Crypto Collapse Shows No Lessons Learned From Enron EpisodeRoundup
tags: Enron, financial crimes, Cryptocurrency, Embezzlement
Gavin Benke is a historian and senior lecturer at Boston University and is author of Risk and Ruin: Enron and the Culture of American Capitalism.
To put it mildly, things aren’t good for Sam Bankman-Fried and his crypto exchange FTX.com, which recently filed for bankruptcy. Reporting on FTX — once viewed as a milestone in securing crypto’s mainstream legitimacy — suggests that Bankman-Fried may have mishandled users’ deposits in a doomed effort to keep his operations afloat. The former Treasury secretary and Harvard economist Larry Summers has likened FTX to Enron — and he’s not alone in seeing echoes of the disgraced Texas energy company, which became synonymous with white-collar crime after its failure in 2001. CNBC’s Brian Sullivan even tweeted that “FTX may be worse than Enron.”
Certainly, FTX’s collapse mirrors Enron’s stunning failure in uncanny ways. Executives at both companies made last-ditch efforts to save them through mergers. When the deals fell apart, Chapter 11 bankruptcy was the next step. In fact, the lawyer now overseeing FTX’s bankruptcy played a similar role in the aftermath of Enron’s demise.
However, the parallels between the two companies go beyond any potential acts of fraud. Enron’s rise and fall at the turn of the century was, in part, the result of the economic fragility at the heart of the information age. The FTX debacle suggests that this problem has only gotten worse in a world with social media.
When Enron crashed, it seemed to symbolize the perils of a new, opaque way of doing business.
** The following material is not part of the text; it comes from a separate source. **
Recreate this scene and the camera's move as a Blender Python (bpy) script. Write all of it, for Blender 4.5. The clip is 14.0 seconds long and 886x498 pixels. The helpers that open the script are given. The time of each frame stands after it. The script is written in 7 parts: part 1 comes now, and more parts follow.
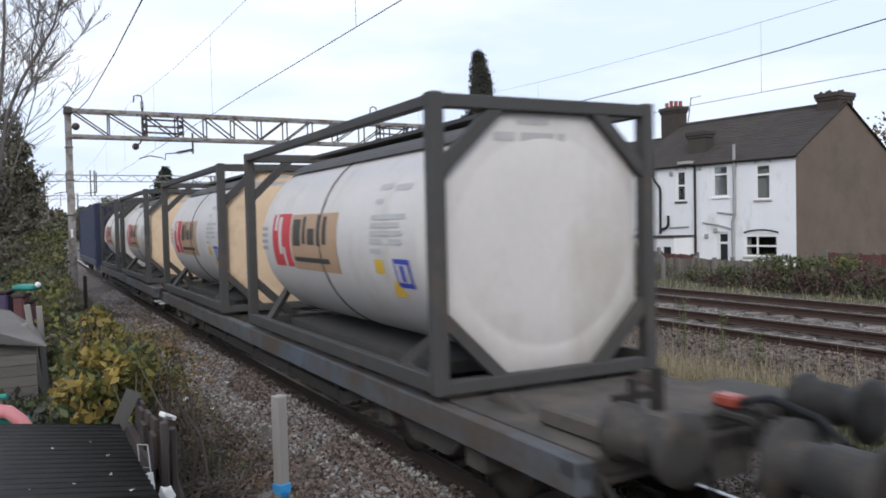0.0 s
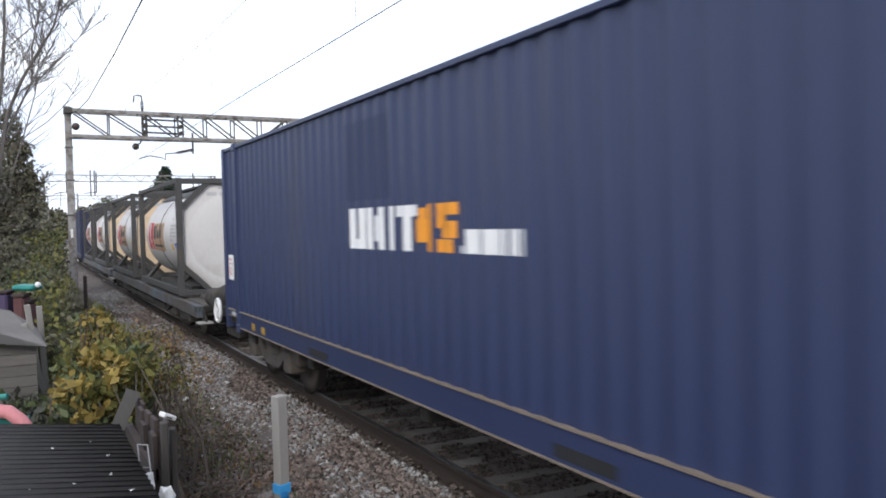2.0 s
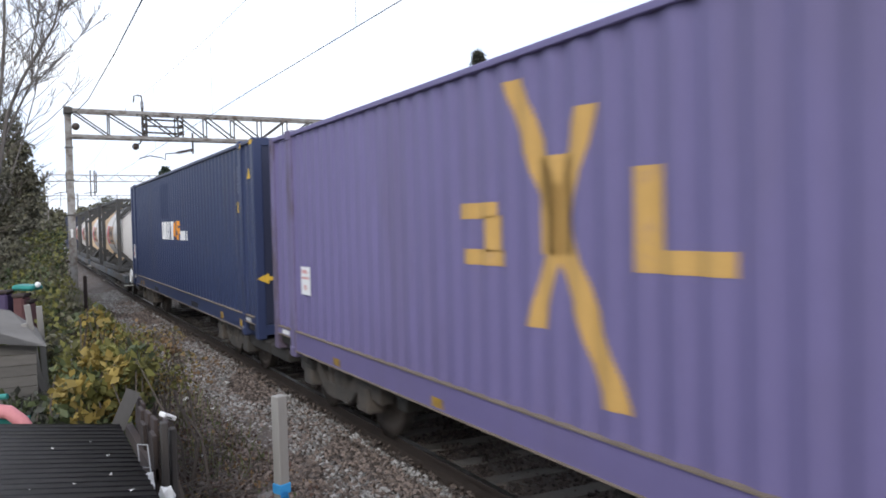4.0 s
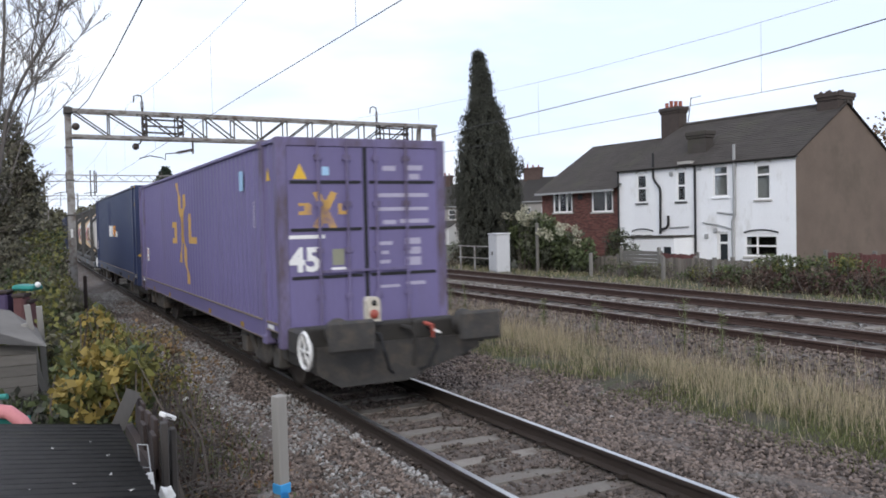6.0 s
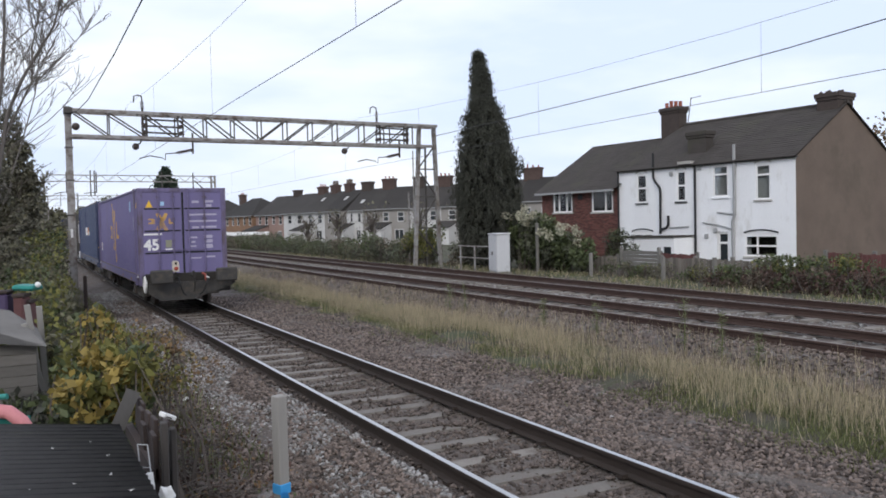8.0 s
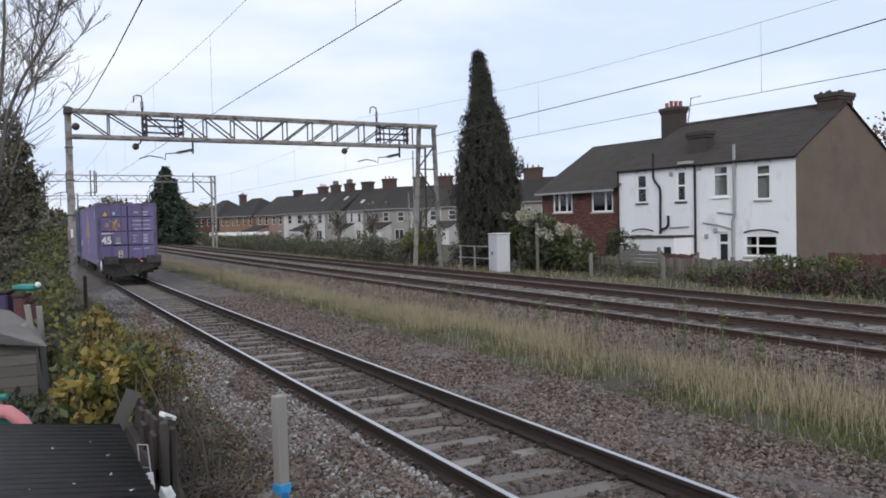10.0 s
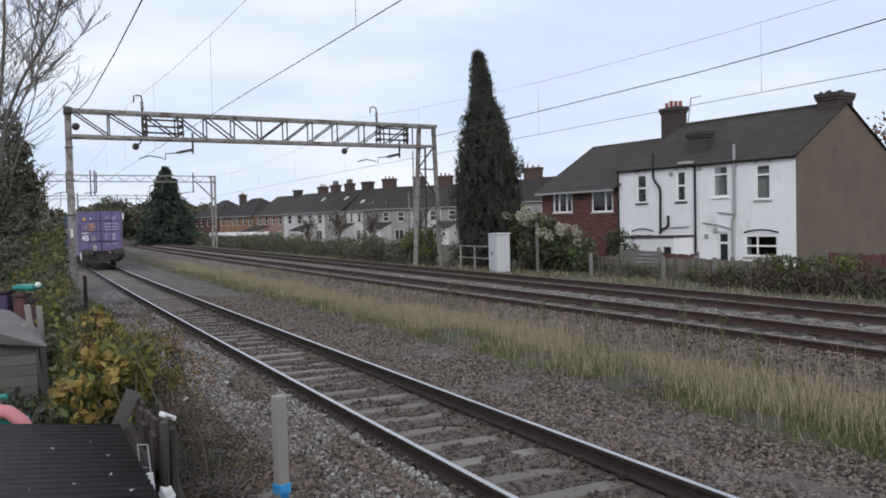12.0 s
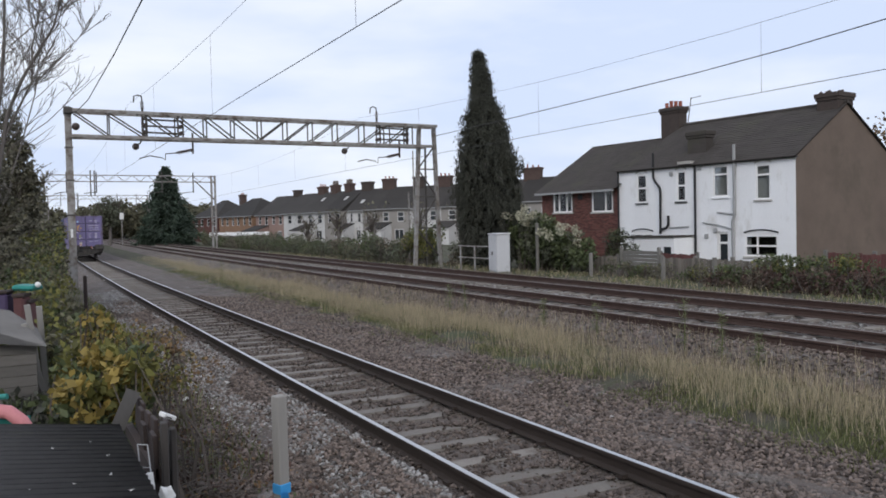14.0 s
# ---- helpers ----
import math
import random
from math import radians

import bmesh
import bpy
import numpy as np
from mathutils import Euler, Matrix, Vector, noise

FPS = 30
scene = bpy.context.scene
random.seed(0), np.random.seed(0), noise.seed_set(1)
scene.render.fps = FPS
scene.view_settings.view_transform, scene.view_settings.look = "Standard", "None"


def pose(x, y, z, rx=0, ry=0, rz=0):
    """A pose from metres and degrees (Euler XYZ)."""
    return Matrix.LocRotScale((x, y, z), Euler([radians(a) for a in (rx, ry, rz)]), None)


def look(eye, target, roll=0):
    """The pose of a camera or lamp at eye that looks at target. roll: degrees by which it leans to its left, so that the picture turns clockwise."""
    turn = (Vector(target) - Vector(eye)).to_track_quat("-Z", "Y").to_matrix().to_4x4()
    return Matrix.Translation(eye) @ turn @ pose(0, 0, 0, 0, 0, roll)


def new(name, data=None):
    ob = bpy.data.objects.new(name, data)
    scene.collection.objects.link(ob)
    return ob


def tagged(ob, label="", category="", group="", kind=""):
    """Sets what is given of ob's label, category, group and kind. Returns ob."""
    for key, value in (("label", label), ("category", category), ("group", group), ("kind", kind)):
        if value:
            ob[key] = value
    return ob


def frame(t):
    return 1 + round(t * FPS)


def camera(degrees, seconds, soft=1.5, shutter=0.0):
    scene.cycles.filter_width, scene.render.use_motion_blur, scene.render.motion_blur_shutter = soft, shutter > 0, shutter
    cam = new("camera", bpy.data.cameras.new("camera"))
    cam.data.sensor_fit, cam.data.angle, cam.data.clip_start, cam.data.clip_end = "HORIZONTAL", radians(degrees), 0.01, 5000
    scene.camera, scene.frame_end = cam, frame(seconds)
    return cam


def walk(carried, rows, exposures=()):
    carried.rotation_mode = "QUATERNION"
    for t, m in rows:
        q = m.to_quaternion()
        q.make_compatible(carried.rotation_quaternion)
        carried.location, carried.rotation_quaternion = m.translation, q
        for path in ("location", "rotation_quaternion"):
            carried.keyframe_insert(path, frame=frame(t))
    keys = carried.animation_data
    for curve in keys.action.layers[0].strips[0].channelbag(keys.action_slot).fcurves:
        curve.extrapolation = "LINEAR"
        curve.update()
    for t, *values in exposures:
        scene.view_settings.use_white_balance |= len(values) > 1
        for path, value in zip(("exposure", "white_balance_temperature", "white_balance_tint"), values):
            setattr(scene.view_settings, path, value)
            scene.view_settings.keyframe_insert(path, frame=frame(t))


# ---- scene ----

Over the course of the 1990s, Enron and its leaders became famous for claiming to have discovered a way to dominate the energy business without really getting into the messy, laborious processes that had heretofore been inherent to it. Instead of owning power plants, Enron managers like Jeffrey Skilling insisted that buying and selling energy-related financial derivatives contracts — basically agreements that would help industrial customers lock-in or otherwise manage unpredictable natural gas prices — was the future of the industry.
Skilling, the architect of this “asset-light” strategy, claimed to have cracked the code for making money from just about anything. In 1997, Enron even began offering derivatives contracts connected to the weather. It was audaciously complicated stuff.
Many on Enron’s own leadership team couldn’t explain the company’s operations to reporters and financial analysts, but that didn’t seem to matter. If anything, it was a bonus. The company’s 1999 annual report to investors actually celebrated peoples’ inability to describe the business.